** Start of SOURCE EXCERPT **
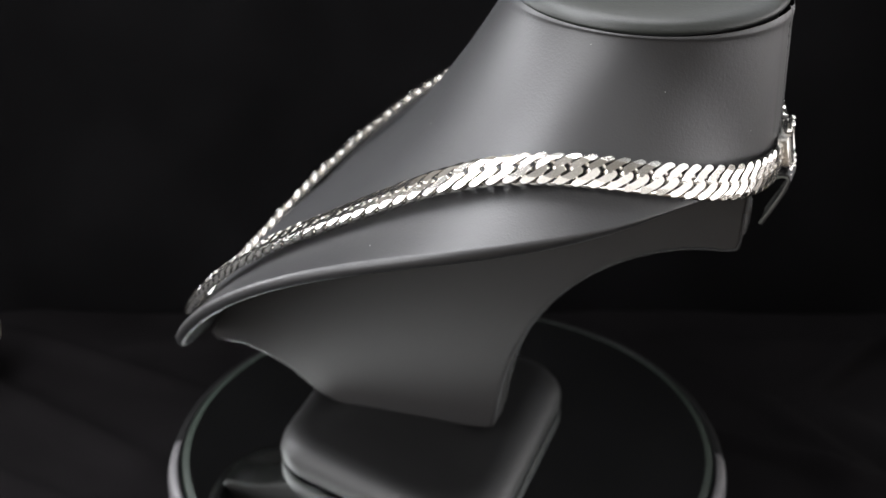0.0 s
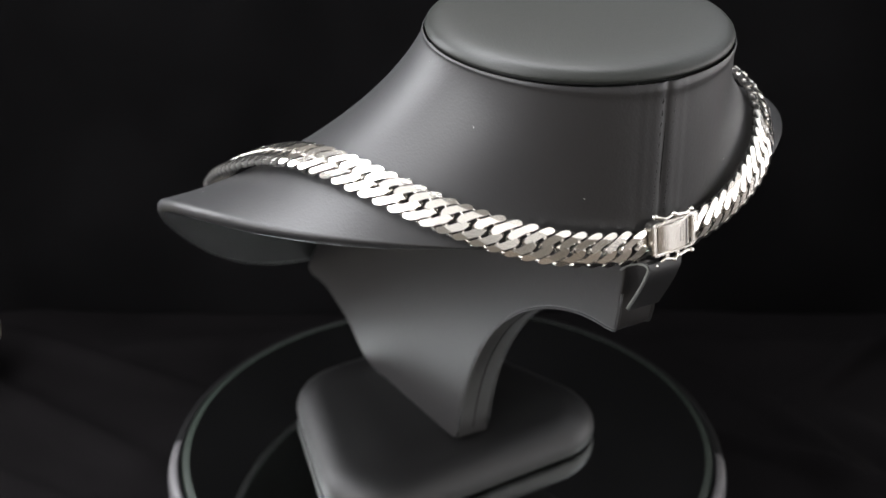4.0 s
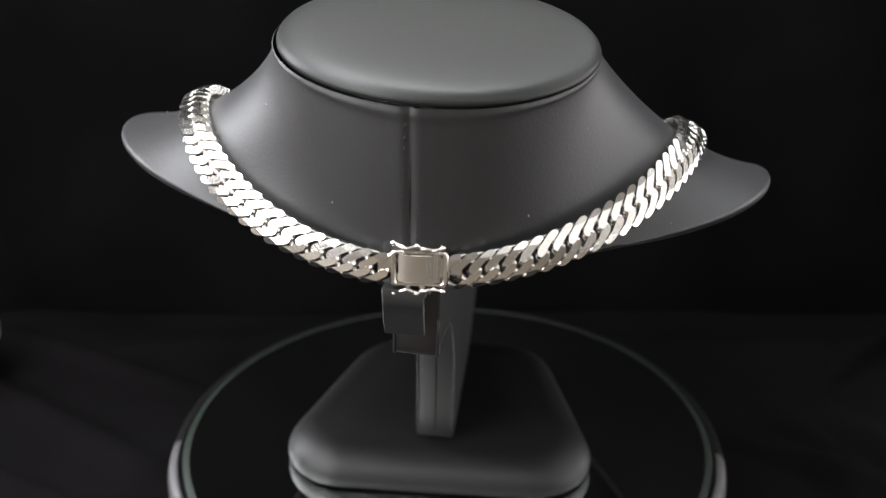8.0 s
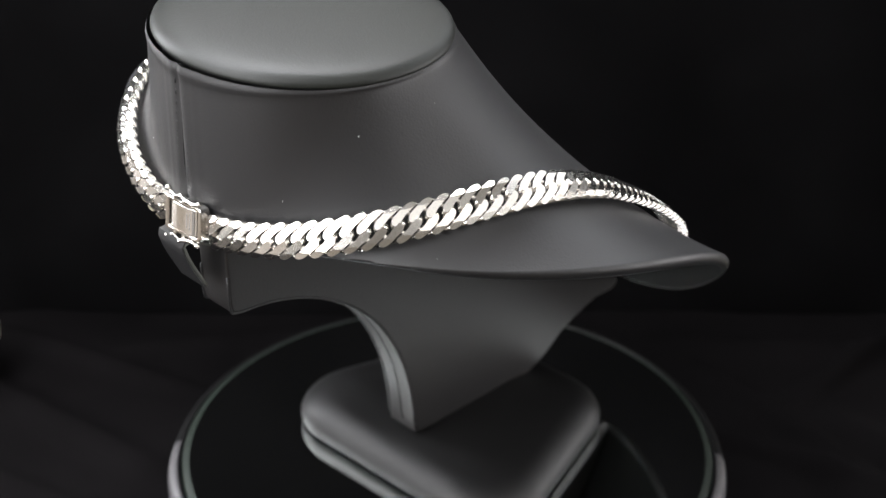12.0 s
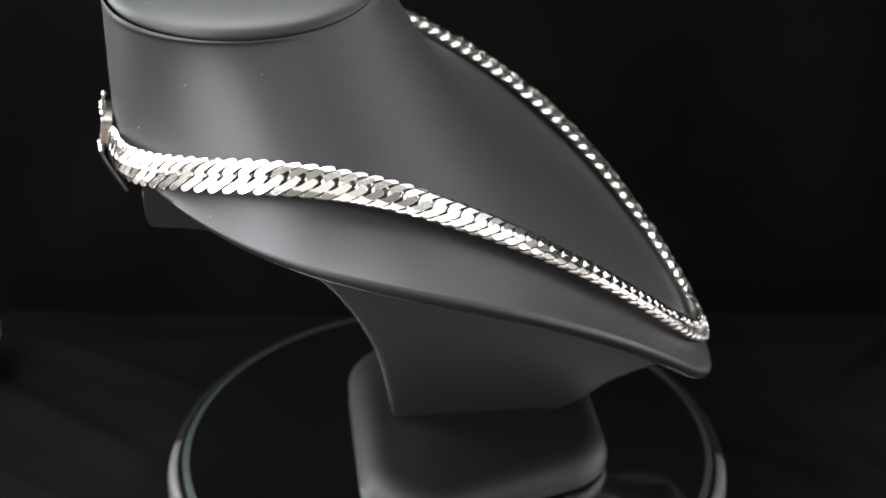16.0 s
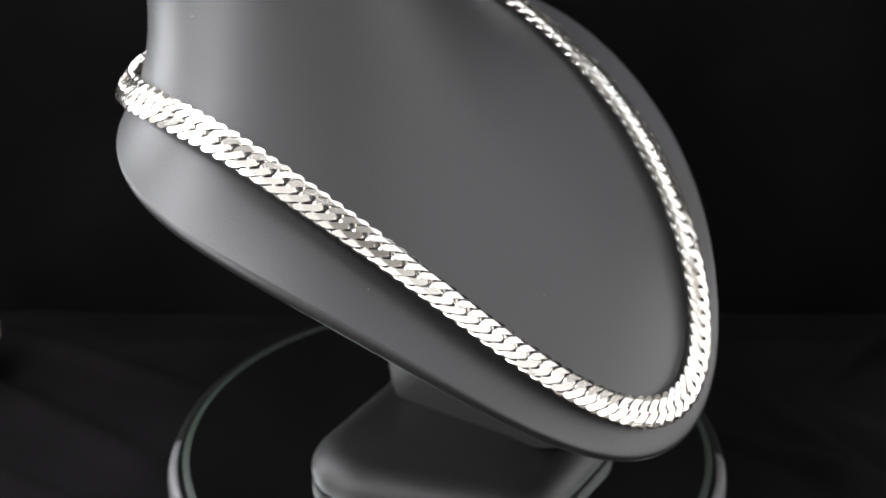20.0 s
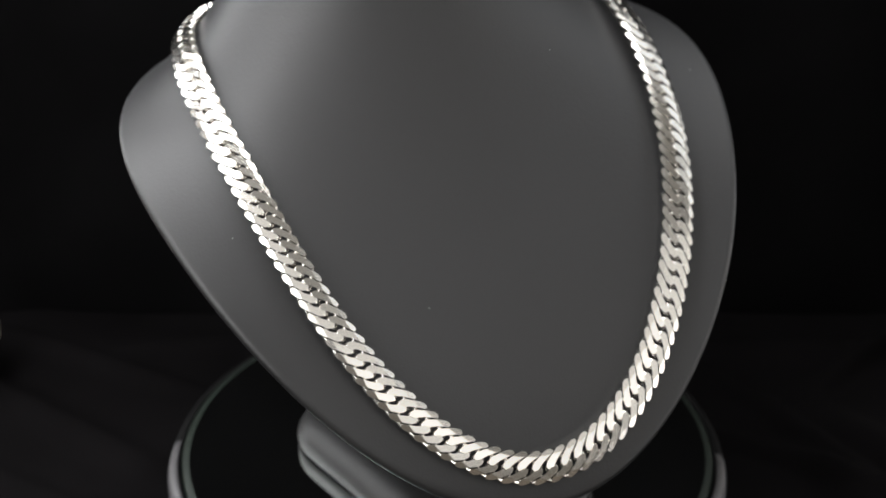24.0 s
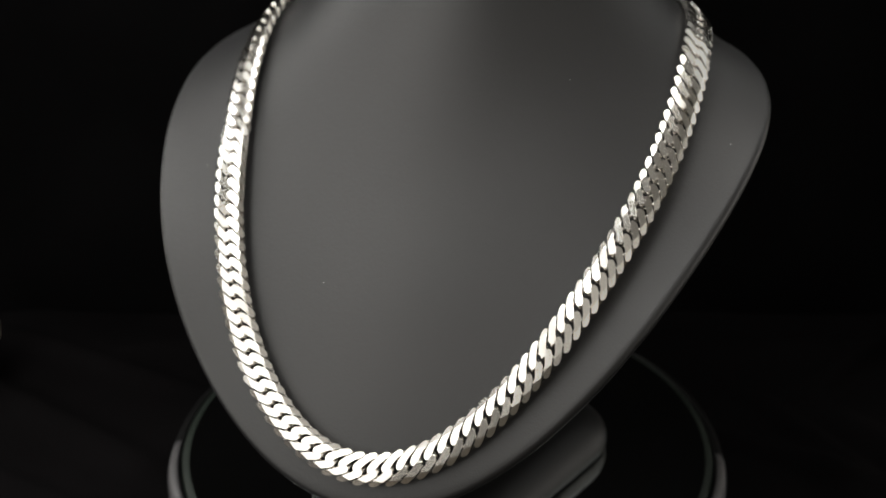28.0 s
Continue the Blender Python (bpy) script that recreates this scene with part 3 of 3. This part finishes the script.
# small unreadable stamp
for k, (x, w) in enumerate(((-0.0030, 0.0052), (-0.0020, 0.0044))):
    zz = 0.0022 - 0.0008 * (x / 0.0055) ** 2
    for m in range(5):
        y = -w / 2 + w * (m + 0.5) / 5
        part("stamp", box(x - 0.00022, x + 0.00022, y - w * 0.075, y + w * 0.075, zz - 0.0002, zz + 0.00004), STAMP, plate, "unreadable stamped mark" if not (k or m) else "", smooth=False)
zz = 0.0022 - 0.0008 * (0.0044 / 0.0055) ** 2
for x in (-0.0041, -0.0047):
    part("groove", box(x - 0.00012, x + 0.00012, -0.0037, 0.0037, zz - 0.0004, zz + 0.00016), STAMP, plate, smooth=False)
for sx in (-1, 1):
    x0, x1 = sorted((sx * 0.0079, sx * 0.0112))
    part("end_bar", box(x0, x1, -0.0024, 0.0024, -0.0022, -0.0004, 0.0003), SILVER_CLASP, clasp, smooth=False)
part("tongue", box(-0.0080, -0.0056, -0.0028, 0.0028, -0.0006, 0.0004, 0.0001), SILVER_CLASP, clasp, smooth=False)
for sy in (-1, 1):
    wire = [(-0.0062, sy * 0.0062, 0.0016), (-0.0040, sy * 0.0056, 0.0020), (-0.0012, sy * 0.0060, 0.0022), (0.0006, sy * 0.0068, 0.0022),
            (0.0032, sy * 0.0058, 0.0020), (0.0068, sy * 0.0072, 0.0016)]
    for x in (-0.0008, 0.0030):
        y0, y1 = sorted((sy * 0.0047, sy * 0.0064))
        part("hinge_post", box(x - 0.0007, x + 0.0007, y0, y1, 0.0008, 0.0024, 0.0002), SILVER_CLASP, clasp, smooth=False)
    bm = tube(wire, 0.00056, 8)
    for at, r in ((wire[0], 0.00085), (wire[1], 0.0007), (wire[2], 0.00085), (wire[3], 0.00080), (wire[5], 0.00090)):
        ball(bm, at, r, 10)
    part("safety_catch", bm, SILVER_CLASP, clasp, "silver wire safety catch with ball ends")


def motions():
    """The platter, the stand and the necklace turn together at one even speed."""
    times = [i * 0.5 for i in range(57)]
    walk(stand, [(t, pose(0, 0, height(TOP), 0, 0, TURN0 - SPEED * t)) for t in times])
    walk(necklace, [(t, pose(0, 0, height(TOP), 0, 0, TURN0 - SPEED * t)) for t in times])
    walk(platter, [(t, pose(0, 0, height(TOP), 0, 0, -SPEED * t)) for t in times])


motions()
** End of SOURCE EXCERPT **
§ WHAT YOU HAVE TO DO: Your copy of the data should match it exactly, except that pictures are left out.

§ EXERCISE ANSWER:
0.0 s
4.0 s
8.0 s
12.0 s
16.0 s
20.0 s
24.0 s
28.0 s
Continue the Blender Python (bpy) script that recreates this scene with part 3 of 3. This part finishes the script.
# small unreadable stamp
for k, (x, w) in enumerate(((-0.0030, 0.0052), (-0.0020, 0.0044))):
    zz = 0.0022 - 0.0008 * (x / 0.0055) ** 2
    for m in range(5):
        y = -w / 2 + w * (m + 0.5) / 5
        part("stamp", box(x - 0.00022, x + 0.00022, y - w * 0.075, y + w * 0.075, zz - 0.0002, zz + 0.00004), STAMP, plate, "unreadable stamped mark" if not (k or m) else "", smooth=False)
zz = 0.0022 - 0.0008 * (0.0044 / 0.0055) ** 2
for x in (-0.0041, -0.0047):
    part("groove", box(x - 0.00012, x + 0.00012, -0.0037, 0.0037, zz - 0.0004, zz + 0.00016), STAMP, plate, smooth=False)
for sx in (-1, 1):
    x0, x1 = sorted((sx * 0.0079, sx * 0.0112))
    part("end_bar", box(x0, x1, -0.0024, 0.0024, -0.0022, -0.0004, 0.0003), SILVER_CLASP, clasp, smooth=False)
part("tongue", box(-0.0080, -0.0056, -0.0028, 0.0028, -0.0006, 0.0004, 0.0001), SILVER_CLASP, clasp, smooth=False)
for sy in (-1, 1):
    wire = [(-0.0062, sy * 0.0062, 0.0016), (-0.0040, sy * 0.0056, 0.0020), (-0.0012, sy * 0.0060, 0.0022), (0.0006, sy * 0.0068, 0.0022),
            (0.0032, sy * 0.0058, 0.0020), (0.0068, sy * 0.0072, 0.0016)]
    for x in (-0.0008, 0.0030):
        y0, y1 = sorted((sy * 0.0047, sy * 0.0064))
        part("hinge_post", box(x - 0.0007, x + 0.0007, y0, y1, 0.0008, 0.0024, 0.0002), SILVER_CLASP, clasp, smooth=False)
    bm = tube(wire, 0.00056, 8)
    for at, r in ((wire[0], 0.00085), (wire[1], 0.0007), (wire[2], 0.00085), (wire[3], 0.00080), (wire[5], 0.00090)):
        ball(bm, at, r, 10)
    part("safety_catch", bm, SILVER_CLASP, clasp, "silver wire safety catch with ball ends")


def motions():
    """The platter, the stand and the necklace turn together at one even speed."""
    times = [i * 0.5 for i in range(57)]
    walk(stand, [(t, pose(0, 0, height(TOP), 0, 0, TURN0 - SPEED * t)) for t in times])
    walk(necklace, [(t, pose(0, 0, height(TOP), 0, 0, TURN0 - SPEED * t)) for t in times])
    walk(platter, [(t, pose(0, 0, height(TOP), 0, 0, -SPEED * t)) for t in times])


motions()